We also studied the long-term behavior of the solutions for each equation.

For the equation

$$\begin{aligned} x_{n+1}=\frac{x_{n-2}x_{n-3}}{ ax_{n}+bx_{n-3}}, \ n\ge 0, \end{aligned}$$

we showed that every admissible solution tends to a period-3 solution when \(a+b=1\).

For the equation

$$\begin{aligned} x_{n+1}=\frac{x_{n-2}x_{n-3}}{ -ax_{n}+bx_{n-3}}, \ n\ge 0, \end{aligned}$$

we obtained a result for the periodicity of its solutions when \(b^2<4a\) and provide an illustrative example for this case.

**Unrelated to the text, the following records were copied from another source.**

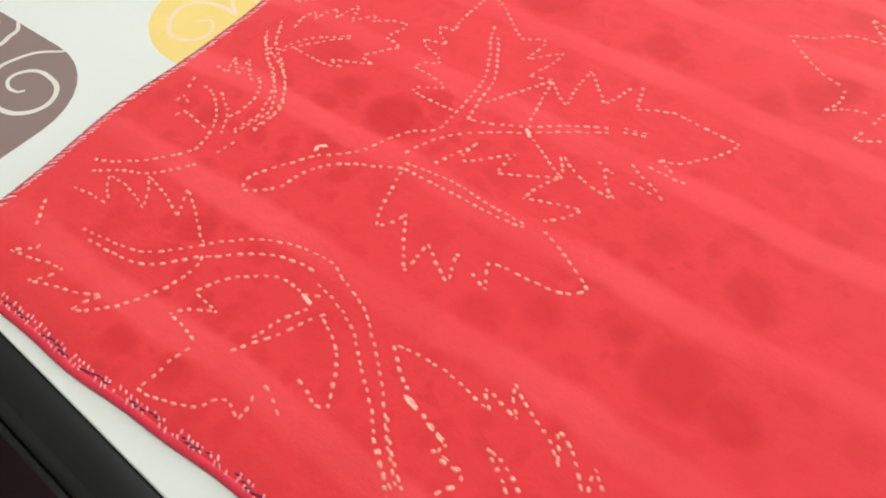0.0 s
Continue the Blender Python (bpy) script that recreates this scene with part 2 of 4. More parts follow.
# ---- the red cloth ----
CORNER_BL, CORNER_BR = Vector((-47.6, -53.0)), Vector((61.5, -37.8))
CORNER_TR, CORNER_TL = Vector((48.4, 53.75)), Vector((-61.0, 38.45))
CREASES = (  # from, to, height in mm, half width in cm
    ((4.4, 32.6), (6.3, 23.4), -6.2, 0.45),
    ((5.6, 32.4), (7.4, 23.8), 2.2, 0.6),
    ((5.6, 26.2), (9.6, 17.6), -5.4, 0.55),
    ((7.0, 25.8), (10.9, 17.6), 1.8, 0.7),
    ((10.9, 24.5), (10.0, 14.5), -2.2, 0.6),
    ((15.2, 35.0), (14.6, 26.5), -2.4, 0.6),
    ((18.3, 35.0), (17.2, 25.5), -2.4, 0.6),
    ((-3.1, 34.0), (-3.1, 26.0), -1.8, 0.5),
    ((-0.7, 34.0), (-1.3, 26.0), -1.8, 0.5),
    ((-4.4, 31.0), (-4.7, 22.0), 1.3, 0.5),
    ((2.9, 30.0), (5.4, 21.0), 0.8, 0.7),
    ((-5.3, 31.0), (-5.5, 21.5), -3.6, 0.4),
    ((-3.9, 33.0), (-4.5, 19.0), 0.6, 0.8),
    ((-3.8, 37.5), (-0.3, 30.5), -2.4, 0.5),
    ((-0.9, 36.0), (0.9, 27.0), -1.6, 0.5),
    ((0.6, 33.5), (2.6, 24.5), 1.4, 0.7),
    ((-10.0, 36.2), (-6.3, 30.0), -1.5, 0.5),
    ((-14.8, 36.0), (-9.5, 31.0), -1.3, 0.5),
    ((-12.5, 28.0), (-11.4, 17.0), -1.1, 0.5),
    ((9.0, 21.0), (13.5, 9.5), -2.2, 0.8),
    ((13.6, 36.0), (15.9, 21.0), 2.0, 1.2),
    ((2.0, 38.0), (4.0, 29.5), -1.5, 0.5),
    ((8.0, 13.5), (15.5, 4.0), -1.6, 0.9),
    ((13.5, -4.0), (20.0, -13.5), -1.7, 0.9),
    ((-16.8, 14.0), (-15.6, 4.0), -0.9, 0.5),
    ((-3.1, 12.5), (-4.6, 6.5), -1.4, 0.45),
    ((-18.7, 20.8), (-17.8, 15.0), -1.2, 0.4),
    ((4.6, 37.5), (6.0, 31.0), -1.8, 0.4),
)


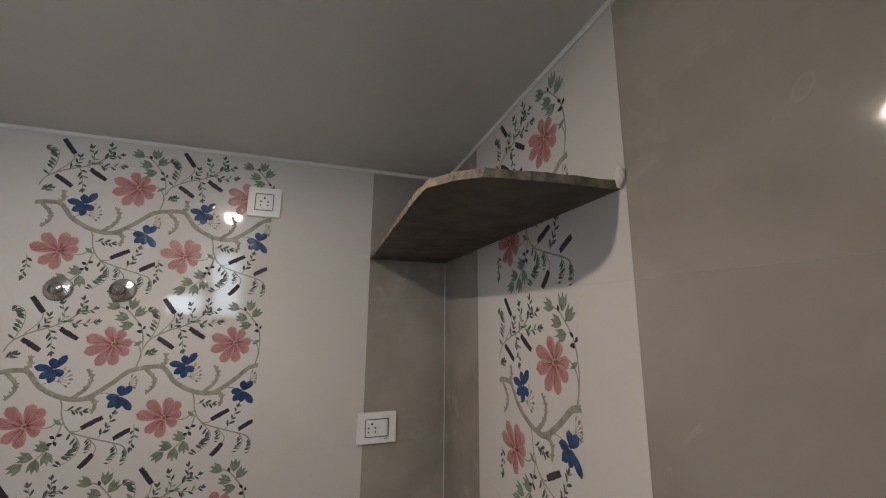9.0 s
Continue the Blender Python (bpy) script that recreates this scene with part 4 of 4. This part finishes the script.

We conjecture that the obtained results can be satisfied for the more extended equation

$$\begin{aligned} x_{n+1}=\frac{x_{n-k+1}x_{n-k}}{ ax_{n}+bx_{n-k}}, \ n\ge 0, \end{aligned}$$

with a positive integer k, real-valued parameters and initial values.

Future work: Deriving the solution and studying the global behavior of the solutions of the difference equation

$$\begin{aligned} x_{n+1}=\frac{x_{n-2}x_{n-3}}{ a_nx_{n}+b_nx_{n-3}}, \ n\ge 0, \end{aligned}$$

where \(\{a_n\}_{n=0}^\infty \) and \(\{b_n\}_{n=0}^\infty \) are p-periodic sequences with \(p\ge 2\), and real initial conditions will be considered in future work.

Data Availability Statement

The authors declare that data sharing is not applicable to this article as no datasets were generated or analyzed during the current study.